**Given problem:** Quote every line as written. Omit pictures.
## START Data shown
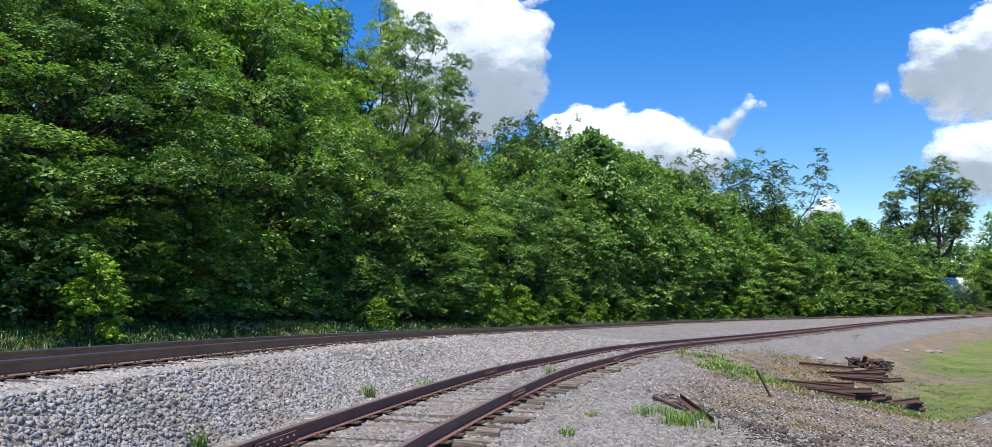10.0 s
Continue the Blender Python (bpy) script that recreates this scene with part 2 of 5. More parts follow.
    m.link(vor.outputs["Distance"], h.inputs[1])
    m.bump(h.outputs[0], 0.7, 0.04)
    return m.m


GROUND = ground_material()


def mesh_from(name, verts, faces, mats, index=None, smooth=False):
    me = bpy.data.meshes.new(name)
    me.from_pydata(verts, [], faces)
    for m in mats if isinstance(mats, (list, tuple)) else [mats]:
        me.materials.append(m)
    if index is not None:
        me.polygons.foreach_set("material_index", index)
    if smooth:
        me.polygons.foreach_set("use_smooth", [True] * len(me.polygons))
    me.update()
    return me


class Shape:
    """Collects solid pieces of one mesh."""

    def __init__(self):
        self.v, self.f, self.mi, self.cur = [], [], [], 0

    def add(self, verts, faces, m=None):
        k = len(self.v)
        for p in verts:
            p = Vector(p)
            self.v.append(tuple(m @ p if m else p))
        for f in faces:
            self.f.append(tuple(k + i for i in f))
            self.mi.append(self.cur)
        return self

    def box(self, c, s, bevel=0.0, m=None):
        hx, hy, hz = s[0] / 2, s[1] / 2, s[2] / 2
        b = min(bevel, hx * 0.9, hy * 0.9, hz * 0.9)
        M = Matrix.Translation(c)
        M = m @ M if m else M
        if b <= 0:
            vs = [(x, y, z) for x in (-hx, hx) for y in (-hy, hy) for z in (-hz, hz)]
            return self.add(vs, [(0, 1, 3, 2), (4, 6, 7, 5), (0, 4, 5, 1), (2, 3, 7, 6), (0, 2, 6, 4), (1, 5, 7, 3)], M)
        bm = bmesh.new()
        bmesh.ops.create_cube(bm, size=1, matrix=Matrix.Diagonal((2 * hx, 2 * hy, 2 * hz, 1)))
        bmesh.ops.bevel(bm, geom=bm.edges[:], offset=b, segments=2, affect="EDGES", profile=0.6)
        bm.verts.index_update()
        self.add([v.co for v in bm.verts], [[v.index for v in f.verts] for f in bm.faces], M)
        bm.free()
        return self

    def cyl(self, p0, p1, r0, r1=None, n=12, cap=True, m=None):
        r1 = r0 if r1 is None else r1
        p0, p1 = Vector(p0), Vector(p1)
        q = (p1 - p0).to_track_quat("Z", "Y").to_matrix()
        vs = []
        for p, r in ((p0, r0), (p1, r1)):
            for i in range(n):
                a = 2 * math.pi * i / n
                vs.append(p + q @ Vector((r * math.cos(a), r * math.sin(a), 0)))
        fs = [(i, (i + 1) % n, n + (i + 1) % n, n + i) for i in range(n)]
        if cap:
            fs += [tuple(range(n - 1, -1, -1)), tuple(range(n, 2 * n))]
        return self.add(vs, fs, m)

    def tube(self, pts, r, n=8, m=None):
        for a, b in zip(pts, pts[1:]):
            self.cyl(a, b, r, r, n, True, m)
        return self

    def prism(self, profile, y0, y1, m=None, axis="y"):
        """A closed profile of (x, z) swept along y (or of (y, z) along x)."""
        n = len(profile)
        vs = [(a, y, b) if axis == "y" else (y, a, b) for y in (y0, y1) for a, b in profile]
        fs = [(i, (i + 1) % n, n + (i + 1) % n, n + i) for i in range(n)] + [tuple(range(n - 1, -1, -1)), tuple(range(n, 2 * n))]
        return self.add(vs, fs, m)

    def lathe(self, prof, n=24, m=None):
        """A profile of (radius, y) turned about the y axis."""
        k = len(prof)
        vs = [(r * math.cos(2 * math.pi * i / n), y, r * math.sin(2 * math.pi * i / n)) for i in range(n) for r, y in prof]
        fs = [(i * k + j, i * k + j + 1, ((i + 1) % n) * k + j + 1, ((i + 1) % n) * k + j) for i in range(n) for j in range(k - 1)]
        return self.add(vs, fs, m)

    def mat(self, i):
        self.cur = i
        return self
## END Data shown
**Solution below:**
10.0 s
Continue the Blender Python (bpy) script that recreates this scene with part 2 of 5. More parts follow.
    m.link(vor.outputs["Distance"], h.inputs[1])
    m.bump(h.outputs[0], 0.7, 0.04)
    return m.m


GROUND = ground_material()


def mesh_from(name, verts, faces, mats, index=None, smooth=False):
    me = bpy.data.meshes.new(name)
    me.from_pydata(verts, [], faces)
    for m in mats if isinstance(mats, (list, tuple)) else [mats]:
        me.materials.append(m)
    if index is not None:
        me.polygons.foreach_set("material_index", index)
    if smooth:
        me.polygons.foreach_set("use_smooth", [True] * len(me.polygons))
    me.update()
    return me


class Shape:
    """Collects solid pieces of one mesh."""

    def __init__(self):
        self.v, self.f, self.mi, self.cur = [], [], [], 0

    def add(self, verts, faces, m=None):
        k = len(self.v)
        for p in verts:
            p = Vector(p)
            self.v.append(tuple(m @ p if m else p))
        for f in faces:
            self.f.append(tuple(k + i for i in f))
            self.mi.append(self.cur)
        return self

    def box(self, c, s, bevel=0.0, m=None):
        hx, hy, hz = s[0] / 2, s[1] / 2, s[2] / 2
        b = min(bevel, hx * 0.9, hy * 0.9, hz * 0.9)
        M = Matrix.Translation(c)
        M = m @ M if m else M
        if b <= 0:
            vs = [(x, y, z) for x in (-hx, hx) for y in (-hy, hy) for z in (-hz, hz)]
            return self.add(vs, [(0, 1, 3, 2), (4, 6, 7, 5), (0, 4, 5, 1), (2, 3, 7, 6), (0, 2, 6, 4), (1, 5, 7, 3)], M)
        bm = bmesh.new()
        bmesh.ops.create_cube(bm, size=1, matrix=Matrix.Diagonal((2 * hx, 2 * hy, 2 * hz, 1)))
        bmesh.ops.bevel(bm, geom=bm.edges[:], offset=b, segments=2, affect="EDGES", profile=0.6)
        bm.verts.index_update()
        self.add([v.co for v in bm.verts], [[v.index for v in f.verts] for f in bm.faces], M)
        bm.free()
        return self

    def cyl(self, p0, p1, r0, r1=None, n=12, cap=True, m=None):
        r1 = r0 if r1 is None else r1
        p0, p1 = Vector(p0), Vector(p1)
        q = (p1 - p0).to_track_quat("Z", "Y").to_matrix()
        vs = []
        for p, r in ((p0, r0), (p1, r1)):
            for i in range(n):
                a = 2 * math.pi * i / n
                vs.append(p + q @ Vector((r * math.cos(a), r * math.sin(a), 0)))
        fs = [(i, (i + 1) % n, n + (i + 1) % n, n + i) for i in range(n)]
        if cap:
            fs += [tuple(range(n - 1, -1, -1)), tuple(range(n, 2 * n))]
        return self.add(vs, fs, m)

    def tube(self, pts, r, n=8, m=None):
        for a, b in zip(pts, pts[1:]):
            self.cyl(a, b, r, r, n, True, m)
        return self

    def prism(self, profile, y0, y1, m=None, axis="y"):
        """A closed profile of (x, z) swept along y (or of (y, z) along x)."""
        n = len(profile)
        vs = [(a, y, b) if axis == "y" else (y, a, b) for y in (y0, y1) for a, b in profile]
        fs = [(i, (i + 1) % n, n + (i + 1) % n, n + i) for i in range(n)] + [tuple(range(n - 1, -1, -1)), tuple(range(n, 2 * n))]
        return self.add(vs, fs, m)

    def lathe(self, prof, n=24, m=None):
        """A profile of (radius, y) turned about the y axis."""
        k = len(prof)
        vs = [(r * math.cos(2 * math.pi * i / n), y, r * math.sin(2 * math.pi * i / n)) for i in range(n) for r, y in prof]
        fs = [(i * k + j, i * k + j + 1, ((i + 1) % n) * k + j + 1, ((i + 1) % n) * k + j) for i in range(n) for j in range(k - 1)]
        return self.add(vs, fs, m)

    def mat(self, i):
        self.cur = i
        return self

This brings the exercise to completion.